Improving the Odds
If you shuffle a pack of cards and then cut to a card without showing me I have only a 1 in 52 chance of guessing the card.
However, I can improve my odds.
If I ask you a series of questions – and you answer truthfully – I can narrow down my options:
Red or black? Narrows it down to 26 cards.
Hearts or diamonds? Down to 13.
Picture or number? Either 3 or 11 cards.
If I found it was a picture card then I could just ask up to two more questions (Jack? Queen?) and I would have my answer.
Obviously, if I added a bit of magician’s skullduggery I could get the answer without asking any questions at all!
Does This Work?
Asking a question, learning from it and then asking a follow up question informed by the answer increases our focus and chance of future success. If you throw in a bit of skill and experience as well then you can get there even more quickly.
Every time you try something in your life or work you are effectively asking the question: “Does this work?”
The secret to growing and developing is to listen carefully to the answer, learn from it and then modify your actions accordingly the next time you try.
Obviously we are unlikely to get it right first time. But we are also unlikely to make mistakes without learning. In fact, making mistakes is an essential part of learning.
If we are so afraid or failing that we never try, we will never learn and we will never grow.
As has been said many times before, it is easier to turn the wheel on a moving car.
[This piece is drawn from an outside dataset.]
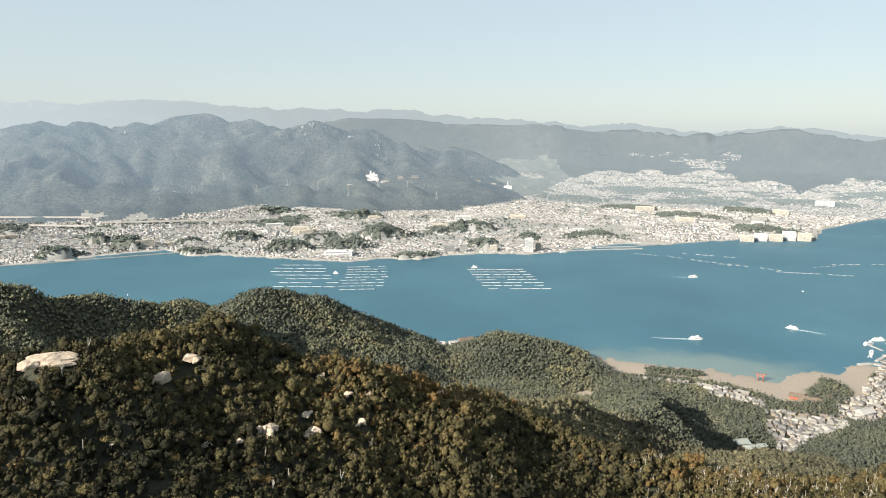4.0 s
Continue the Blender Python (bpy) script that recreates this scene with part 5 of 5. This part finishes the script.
# ---- the island's shore: gate in the sea, shrine, temple, landing stages ----
ob = thing("shrine_gate", pose(0, 0, 0), "great vermilion shrine gate standing on the tidal sand", "shrine gate")
for sx in (-1, 1):
    bm = bmesh.new()
    tube(bm, (sx * 4.2, 0, -1), (sx * 3.8, 0, 10.6), 0.75, 0.6, 12)
    part("pillar", bm, vermilion, ob)
    for sy in (-1, 1):
        bm = bmesh.new()
        tube(bm, (sx * 4.2, sy * 3.4, -1), (sx * 4.1, sy * 3.2, 5.4), 0.45, 0.4, 10)
        part("side_post", bm, vermilion, ob)
    bm = bmesh.new()
    box(bm, sx * 4.15, 0, 3.8, 0.5, 7.6, 0.7)
    part("tie_beam", bm, vermilion, ob)
bm = bmesh.new()
box(bm, 0, 0, 7.4, 11.5, 0.7, 0.9)
part("cross_beam", bm, vermilion, ob)
bm = bmesh.new()
sweep(bm, [(-9 + k * 2.25, 0, 10.4 + 0.012 * (k * 2.25 - 9) ** 2) for k in range(9)], 0, 1.1, 0, 0.9)
part("lintel", bm, vermilion, ob)
bm = bmesh.new()
sweep(bm, [(-9.5 + k * 2.375, 0, 11.3 + 0.012 * (k * 2.375 - 9.5) ** 2) for k in range(9)], 0, 1.9, 0.01, 0.5)
part("lintel_roof", bm, brown_roof, ob)
ob.matrix_world = pose(366, 1128, 0.4, 0, 0, -25)

def shrine_hall(x, y, w, d, h, rz, label, roof=None, post=None, z=None, group="halls of the shrine over the bay"):
    """A hall on posts with a deep curved roof."""
    ob = thing("shrine_hall", pose(0, 0, 0), label, "shrine hall", group)
    bm = bmesh.new()
    box(bm, 0, 0, -0.2, w * 0.9, d * 0.84, h + 0.1)
    part("wall", bm, post or vermilion, ob)
    rf_ = gable_bm(w, d, h, d * 0.30, 1.3)
    part("roof", rf_, roof or brown_roof, ob)
    bm = bmesh.new()
    box(bm, 0, 0, h + d * 0.30 - 0.15, w * 0.95, 0.9, 0.7)
    part("ridge_beam", bm, roof or brown_roof, ob)
    n_ = max(3, int(w / 4))
    for k in range(n_ + 1):
        for sy in (-1, 1):
            bm = bmesh.new()
            tube(bm, (-w * 0.47 + k * w * 0.94 / n_, sy * d * 0.46, -2.5), (-w * 0.47 + k * w * 0.94 / n_, sy * d * 0.46, h), 0.22, 0.22, 6)
            part("post", bm, post or vermilion, ob)
    ob.matrix_world = pose(x, y, ground_z(x, y) + 1.4 if z is None else z, 0, 0, rz)
    return ob
shrine_hall(408, 1032, 30, 18, 4.6, -24, "wide main shrine hall with a dark bark roof", z=2.6)
shrine_hall(396, 1052, 20, 13, 4.0, -24, "purification hall of the bayside shrine", z=2.6)
shrine_hall(440, 1050, 20, 11, 3.6, 62, "side hall of the bayside shrine with bark roof", z=2.6)
for x, y, w, rz in ((372, 1026, 34, 8), (352, 1014, 26, -40), (432, 1068, 40, 66), (446, 1092, 30, 60), (418, 1012, 34, -20), (462, 1040, 22, 40)):
    shrine_hall(x, y, w, 5.5, 2.8, rz, "covered red corridor of the bayside shrine", z=2.4)
shrine_hall(272, 826, 24, 16, 6, 20, "temple main hall with a green copper roof", copper_roof, beige_render, None, "temple halls above the town")
shrine_hall(256, 834, 16, 12, 5, 20, "smaller temple hall with a green copper roof", copper_roof, beige_render, None, "temple halls above the town")
shrine_hall(290, 806, 15, 12, 5, -70, "temple gatehouse with a grey-green roof", copper_roof, beige_render, None, "temple halls above the town")
shrine_hall(462, 985, 24, 15, 7, 30, "hilltop pavilion hall with a broad grey roof", concrete, grey_render, None, "temple halls above the town")
shrine_hall(-126, 1232, 30, 16, 4.5, 30, "brown-roofed hall in the clearing by the shore", brown_roof, beige_render, None, "buildings in the shore clearing")
shrine_hall(-150, 1218, 14, 9, 3.5, 30, "small grey-roofed building in the shore clearing", concrete, beige_render, None, "buildings in the shore clearing")
shrine_hall(-168, 1196, 20, 9, 3.2, -15, "pale-roofed building below the wooded bump", concrete, white_paint, None, "buildings in the shore clearing")
for x, y, w, d, rz in ((668, 1318, 44, 20, 28), (705, 1330, 40, 16, 28), (640, 1296, 24, 16, 28), (735, 1340, 34, 14, 30), (650, 1270, 24, 18, -40)):
    shed(x, y, w, d, 5.5, rz, "pale-roofed ferry terminal building on the island quay", concrete, beige_render, "ferry terminal buildings")
quay([(600, 1262), (640, 1305), (700, 1338), (775, 1368)], 6, 2.2, "concrete ferry quay of the island")
quay([(560, 1236), (585, 1246), (606, 1240)], 9, 1.8, "stone mole beside the small beach")
quay([(640, 1330), (628, 1372)], 3.5, 1.2, "floating landing stage", "landing_stage")
quay([(690, 1345), (668, 1380)], 3.5, 1.2, "floating landing stage", "landing_stage")
quay([(742, 1360), (738, 1460)], 3, 1.2, "long slender pier reaching into the strait", "pier")
quay([(10, 1238), (50, 1284)], 3.5, 1.4, "slim white landing pier on the wooded shore", "pier")
quay([(425, 1062), (440, 1098), (470, 1138)], 3, 3.2, "pale stone sea wall round the pine spit")
quay([(170, 1104), (264, 1098), (307, 1086), (334, 1062), (356, 1036)], 3, 2.8, "pale stone sea wall along the bay")

# ---- boats ----
def ferry(x, y, length, rz, label, hull=None, wake=0.0):
    ob = thing("ferry", pose(0, 0, 0), label, "ferry", "ferries on the strait")
    w = length * 0.27
    bm = bmesh.new()
    secs = []
    for k, (t, b_) in enumerate(((-0.5, 0.75), (-0.42, 1.0), (0.2, 1.0), (0.38, 0.72), (0.5, 0.12))):
        secs.append([bm.verts.new((t * length, sy * w / 2 * b_ * q, z)) for sy, q, z in ((-1, 0.8, -0.8), (1, 0.8, -0.8), (1, 1, 1.7), (-1, 1, 1.7))])
    for a, b_ in zip(secs, secs[1:]):
        for i in range(4):
            bm.faces.new((a[i], b_[i], b_[(i + 1) % 4], a[(i + 1) % 4]))
    bm.faces.new(secs[0])
    bm.faces.new(secs[-1][::-1])
    bmesh.ops.recalc_face_normals(bm, faces=bm.faces)
    part("hull", bm, hull or white_paint, ob)
    bm = bmesh.new()
    box(bm, -length * 0.03, 0, 1.7, length * 0.78, w * 0.9, 2.4)
    cab = part("cabin", bm, white_paint, ob)
    bm = bmesh.new()
    for sy in (-1, 1):
        box(bm, -length * 0.03, sy * w * 0.452, 2.6, length * 0.7, 0.12, 0.9)
    part("windows", bm, window_glass, cab)
    bm = bmesh.new()
    box(bm, -length * 0.06, 0, 4.1, length * 0.52, w * 0.74, 1.9)
    part("upper_deck", bm, white_paint, ob)
    bm = bmesh.new()
    box(bm, length * 0.12, 0, 6.0, length * 0.12, w * 0.5, 1.7)
    part("bridge", bm, white_paint, ob)
    bm = bmesh.new()
    tube(bm, (-length * 0.2, 0, 5.8), (-length * 0.22, 0, 8.6), 0.7, 0.55, 8)
    part("funnel", bm, dark_hull, ob)
    ob.matrix_world = pose(x, y, 0.0, 0, 0, rz)
    if wake:
        bm = bmesh.new()
        n_ = 22
        prev = None
        rw = random.Random(int(x))
        for k in range(n_ + 1):
            t = k / n_
            px, hwid = -length * 0.42 - t * wake * 0.62, (0.7 + w * 0.22 * (1 - t) ** 0.5 + 0.8 * t) * (1 - t) ** 0.35 * rw.uniform(0.75, 1.15)
            cur = [bm.verts.new((px, s_ * hwid + wake * 0.05 * t * t, 0.10)) for s_ in (-1, 1)]
            if prev:
                bm.faces.new((prev[0], prev[1], cur[1], cur[0]))
            prev = cur
        for f in bm.faces:
            f.normal_update()
        me = bpy.data.meshes.new("wake")
        bm.to_mesh(me)
        bm.free()
        me.materials.append(foam)
        wk = new("wake", me)
        wk.matrix_world = pose(x, y, 0.02, 0, 0, rz)
        tagged(wk, "white foamy wake trailing behind a ferry", "wake", "wakes on the strait")
    return ob
ferry(311, 1347, 27, 5, "white two-deck ferry crossing the strait", None, 120)
ferry(523, 1455, 25, 152, "white ferry under way off the bay", None, 85)
ferry(428, 1947, 26, 8, "white ferry in the middle of the strait", None, 90)
ferry(632, 1366, 24, 28, "white ferry moored at the landing stage", None)
ferry(663, 1396, 27, 8, "white ferry moored off the island quay", None)
ferry(689, 1383, 27, 10, "white two-deck ferry beside the pier", None)
ferry(170, 2375, 30, 12, "white ferry at the far terminal", None)
ferry(82, 2282, 26, 20, "white ferry docked on the far shore", None)
ferry(-185, 1972, 18, 190, "small white workboat beside the rafts", None, 30)
ferry(-560, 1822, 15, 170, "small white workboat at the oyster rafts", None)
ferry(953, 1652, 16, 186, "fast white launch with a long curved wake", None, 170)
ferry(-2995, 935, 30, 62, "small ship moored at the port", dark_hull)

def small_boat(x, y, length, rz, label):
    ob = thing("small_boat", pose(0, 0, 0), label, "boat", "small boats")
    bm = bmesh.new()
    bmesh.ops.create_uvsphere(bm, u_segments=12, v_segments=6, radius=1, matrix=Matrix.Diagonal((length / 2, length * 0.15, 1.0, 1)))
    for v in bm.verts:
        v.co.z = min(v.co.z, 0.5)
    part("hull", bm, white_paint, ob)
    bm = bmesh.new()
    box(bm, -length * 0.1, 0, 0.4, length * 0.3, length * 0.2, 1.8)
    part("cabin", bm, white_paint, ob)
    bm = bmesh.new()
    tube(bm, (-length * 0.1, 0, 2), (-length * 0.1, 0, length * 0.8), 0.12, 0.06, 5)
    part("mast", bm, steel, ob)
    ob.matrix_world = pose(x, y, 0, 0, 0, rz)
    return ob
small_boat(-978, 1492, 9, 70, "small white sailing boat alone on the strait")
small_boat(670, 1818, 7, 10, "small white boat on the open strait")
for q in range(14):
    small_boat(600 + q * 1.6 + random.uniform(-4, 4), 1285 + q * 3.2, 6, 28, "small white boat moored at the quay")
for q in range(12):
    small_boat(-1930 + q * 11, 1462 + q * 9 + (q % 2) * 12, 9, random.uniform(0, 90), "small white fishing boat in the basin")

# ---- oyster rafts ----
def raft_proto():
    ob = thing("oyster_raft", pose(0, 0, 0), "long weathered bamboo oyster raft afloat on white drums", "oyster raft", "oyster rafts in the strait")
    bm = bmesh.new()
    for k in range(6):
        tube(bm, (-11, -2.5 + k, 0.5), (11, -2.5 + k, 0.5), 0.16, 0.14, 4)
    for k in range(16):
        tube(bm, (-10.6 + k * 1.41, -3, 0.75), (-10.6 + k * 1.41, 3, 0.75), 0.13, 0.12, 4)
    part("bamboo_frame", bm, bamboo, ob)
    for sy in (-1, 1):
        bm = bmesh.new()
        tube(bm, (-10, sy * 2.2, 0.15), (10, sy * 2.2, 0.15), 0.5, 0.5, 7)
        part("float", bm, float_white, ob)
    return ob
raft = raft_proto()
raft_count = 0
# corners of three raft fields: start, along a row, across the rows, rows, rafts in a row
for (x0, y0), (ux, uy), (vx, vy), n_rows, n_cols in (((-789, 1917), (158, 24), (140, -312), 7, 5), ((-559, 1925), (112, 30), (70, -320), 9, 5), ((-206, 1950), (165, 32), (82, -268), 8, 6)):
    for i in range(n_rows):
        slip = random.uniform(-7, 7)
        for j in range(n_cols):
            if random.random() < 0.07:
                continue
            s_, t_ = (j + 0.5) / n_cols, (i + 0.2) / n_rows
            x, y = x0 + ux * s_ + vx * t_ + slip + random.uniform(-2, 2), y0 + uy * s_ + vy * t_ + random.uniform(-1.5, 1.5)
            m = pose(x, y, 0.0, 0, 0, math.degrees(math.atan2(uy, ux)) + random.uniform(-1.5, 1.5))
            ob = copy_thing(raft, m) if raft_count else raft
            ob.matrix_world = m @ Matrix.Diagonal((math.hypot(ux, uy) / n_cols / 22 * random.uniform(0.80, 0.99), 0.26, 1, 1))
            raft_count += 1
# raft lines farther off, too small to tell apart
v_, f_ = [], []
def add_strip(x, y, ln, wd, ang):
    c_, s_ = math.cos(ang), math.sin(ang)
    b_ = len(v_)
    for z in (0.0, 0.7):
        for px, py in ((-ln / 2, -wd / 2), (ln / 2, -wd / 2), (ln / 2, wd / 2), (-ln / 2, wd / 2)):
            v_.append((x + px * c_ - py * s_, y + px * s_ + py * c_, z))
    f_.extend([(b_ + 4, b_ + 5, b_ + 6, b_ + 7), (b_, b_ + 1, b_ + 5, b_ + 4), (b_ + 1, b_ + 2, b_ + 6, b_ + 5), (b_ + 2, b_ + 3, b_ + 7, b_ + 6), (b_ + 3, b_, b_ + 4, b_ + 7)])
for x0, y0, n_, dx, dy in ((320, 2300, 6, 20, -5), (430, 2262, 9, 18, -14), (540, 2190, 10, 20, -12), (690, 2068, 12, 17, -2), (800, 2150, 8, 22, 10), (900, 2220, 7, 24, 4), (1290, 2850, 10, 26, 10), (1400, 2210, 8, 24, -12), (480, 2340, 8, 20, -8), (1250, 2650, 8, 22, 4)):
    for k in range(n_):
        if random.random() < 0.75:
            add_strip(x0 + k * dx, y0 + k * dy, 12, 1.8, math.atan2(dy, dx))
for i in range(26):
    for j in range(34):
        x, y = -3050 - i * 46 + random.uniform(-14, 14), -140 + j * 26 + i * 6 + random.uniform(-8, 8)
        if random.random() < 0.62 and fbm(np.array(x), np.array(y), 240, 2, 90) > -0.16:
            add_strip(x, y, random.uniform(12, 24), 5.5, math.radians(70 + random.uniform(-6, 6)))
far_rafts = new("raft_lines", mesh_from("raft_lines", bend(np.array(v_)), np.array(f_), (bamboo,)))
tagged(far_rafts, "hundreds of oyster rafts in lines on the distant water", "oyster rafts", kind="stuff")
I read a great story in Black Box Thinking by Matthew Syed (#ad) :
Two groups of students were asked to make pots. They had never made pots before. One group was told that they would receive credit for the sheer number of pots produced. The other group was told that they would receive credit for the quality of the pot, even if they only produced one.
The results were fascinating and informative. The “numbers” group produced an incredible amount of pots. In addition, the last pots they produced were of incredible quality because they had learned how to do it through making mistakes.
By contrast, the “quality” group failed to produce a single pot in the given time because they were so afraid of producing something sub-standard.
Done is better than perfect, but aim to do it better each time.
Oopses and What-ifs
I saw a great quote from Beau Taplin the other day contrasting mistakes and regrets: ”Better an oops than a what if.”
A regret is something you did that you don’t want to remember, or something that could have done but didn’t. A mistake is something that you remember, learn from and therefore value.
Our digital world is perfect for trying stuff, failing quickly and trying the next iteration. Short attention spans, mass distribution and rapid communication are actually an advantage when it comes to trying stuff out.
Don’t be afraid of making mistakes; expect to make them, and value them.
Fail, learn, modify, repeat… and grow.